Fortunately, i didn't need any understanding to write the webcam_DShow program that you are using. I will no doubt have found a worked example coded in C or C++, and simply translated it to BBC BASIC. So long as there are no mistakes in the translation it should run.
And you don't need any understanding of that complicated Microsoft stuff either, in order to add the ability to move and re-size the window. You just need an appreciation that it is a standard window (it certainly looks like one!) plus the window handle.
But that's where your approach went wrong, by assuming something that you had no right to assume. When I said you could have looked at the Microsoft documentation of the function returning hr% I wasn't suggesting that you would understand it - I don't - but that you could see what the returned value means.
In that documentation it quite clearly states Return Values: Returns an HRESULT value, that's enough to tell you that it isn't a window handle. It doesn't require any understanding of C, nor does it require any understanding of render graphs.

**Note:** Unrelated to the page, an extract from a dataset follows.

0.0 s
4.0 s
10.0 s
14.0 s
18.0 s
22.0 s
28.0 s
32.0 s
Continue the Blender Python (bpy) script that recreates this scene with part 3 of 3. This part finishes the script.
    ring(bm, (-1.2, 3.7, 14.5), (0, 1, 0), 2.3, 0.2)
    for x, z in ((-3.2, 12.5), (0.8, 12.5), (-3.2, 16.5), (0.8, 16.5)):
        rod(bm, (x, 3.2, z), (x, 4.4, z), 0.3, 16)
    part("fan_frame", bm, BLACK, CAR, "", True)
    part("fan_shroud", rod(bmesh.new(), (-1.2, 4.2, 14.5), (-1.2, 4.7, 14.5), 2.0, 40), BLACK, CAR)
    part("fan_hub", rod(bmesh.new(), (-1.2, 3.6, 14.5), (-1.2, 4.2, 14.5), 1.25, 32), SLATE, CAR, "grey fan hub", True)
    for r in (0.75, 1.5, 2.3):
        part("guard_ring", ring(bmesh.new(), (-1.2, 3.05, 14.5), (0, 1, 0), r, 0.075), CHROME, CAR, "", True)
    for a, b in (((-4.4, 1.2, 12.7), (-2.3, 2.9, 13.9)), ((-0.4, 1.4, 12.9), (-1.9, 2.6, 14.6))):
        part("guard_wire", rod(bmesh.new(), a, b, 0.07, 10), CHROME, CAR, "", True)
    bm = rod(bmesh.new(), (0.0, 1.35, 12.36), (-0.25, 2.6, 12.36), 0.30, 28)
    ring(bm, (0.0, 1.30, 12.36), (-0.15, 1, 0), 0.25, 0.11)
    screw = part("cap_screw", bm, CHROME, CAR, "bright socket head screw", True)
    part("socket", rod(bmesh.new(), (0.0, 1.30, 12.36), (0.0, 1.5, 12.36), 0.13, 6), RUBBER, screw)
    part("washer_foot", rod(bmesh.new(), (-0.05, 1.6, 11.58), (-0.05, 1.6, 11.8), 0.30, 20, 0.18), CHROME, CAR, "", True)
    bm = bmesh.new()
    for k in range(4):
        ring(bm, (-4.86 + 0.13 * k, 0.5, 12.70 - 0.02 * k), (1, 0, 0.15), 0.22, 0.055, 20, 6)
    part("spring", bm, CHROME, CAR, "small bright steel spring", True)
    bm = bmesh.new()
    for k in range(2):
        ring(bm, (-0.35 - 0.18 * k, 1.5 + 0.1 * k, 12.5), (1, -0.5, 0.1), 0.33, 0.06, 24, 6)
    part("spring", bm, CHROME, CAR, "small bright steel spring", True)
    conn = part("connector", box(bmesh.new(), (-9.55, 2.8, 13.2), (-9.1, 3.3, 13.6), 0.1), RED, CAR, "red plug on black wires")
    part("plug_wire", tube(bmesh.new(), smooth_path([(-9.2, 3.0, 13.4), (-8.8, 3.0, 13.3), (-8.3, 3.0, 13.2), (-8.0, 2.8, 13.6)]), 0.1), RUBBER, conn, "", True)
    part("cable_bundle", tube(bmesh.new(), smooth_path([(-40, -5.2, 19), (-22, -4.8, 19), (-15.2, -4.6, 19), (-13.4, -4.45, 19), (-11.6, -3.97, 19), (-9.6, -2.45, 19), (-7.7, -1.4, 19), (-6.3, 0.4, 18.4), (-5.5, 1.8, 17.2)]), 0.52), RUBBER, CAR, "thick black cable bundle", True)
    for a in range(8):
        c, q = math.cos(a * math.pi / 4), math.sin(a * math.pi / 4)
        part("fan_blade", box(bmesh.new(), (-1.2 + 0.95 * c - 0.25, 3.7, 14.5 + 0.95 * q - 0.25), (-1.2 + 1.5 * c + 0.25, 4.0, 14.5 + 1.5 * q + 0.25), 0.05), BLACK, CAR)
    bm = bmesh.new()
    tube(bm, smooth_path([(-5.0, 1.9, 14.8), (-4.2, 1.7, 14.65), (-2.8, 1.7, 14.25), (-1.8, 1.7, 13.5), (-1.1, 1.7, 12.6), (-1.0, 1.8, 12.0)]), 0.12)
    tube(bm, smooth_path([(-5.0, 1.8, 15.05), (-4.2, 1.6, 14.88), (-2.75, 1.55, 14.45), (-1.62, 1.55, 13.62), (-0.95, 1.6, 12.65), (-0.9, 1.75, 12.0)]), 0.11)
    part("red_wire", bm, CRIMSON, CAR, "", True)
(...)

So with that one simple step you would have known that your challenge was to find the window handle. There are several ways - you don't need me to help you with that - and once you have the handle my experiments showed that you can move and resize the window at will.
In the future, don't be intimidated by Microsoft documentation. Don't think that you need to understand all of it to understand any of it, you don't. Ignore the stuff you don't understand and concentrate on what you do, such as the meaning of a parameter or a return value. That will often be all you need to know to solve whatever problem you have with your BBC BASIC program.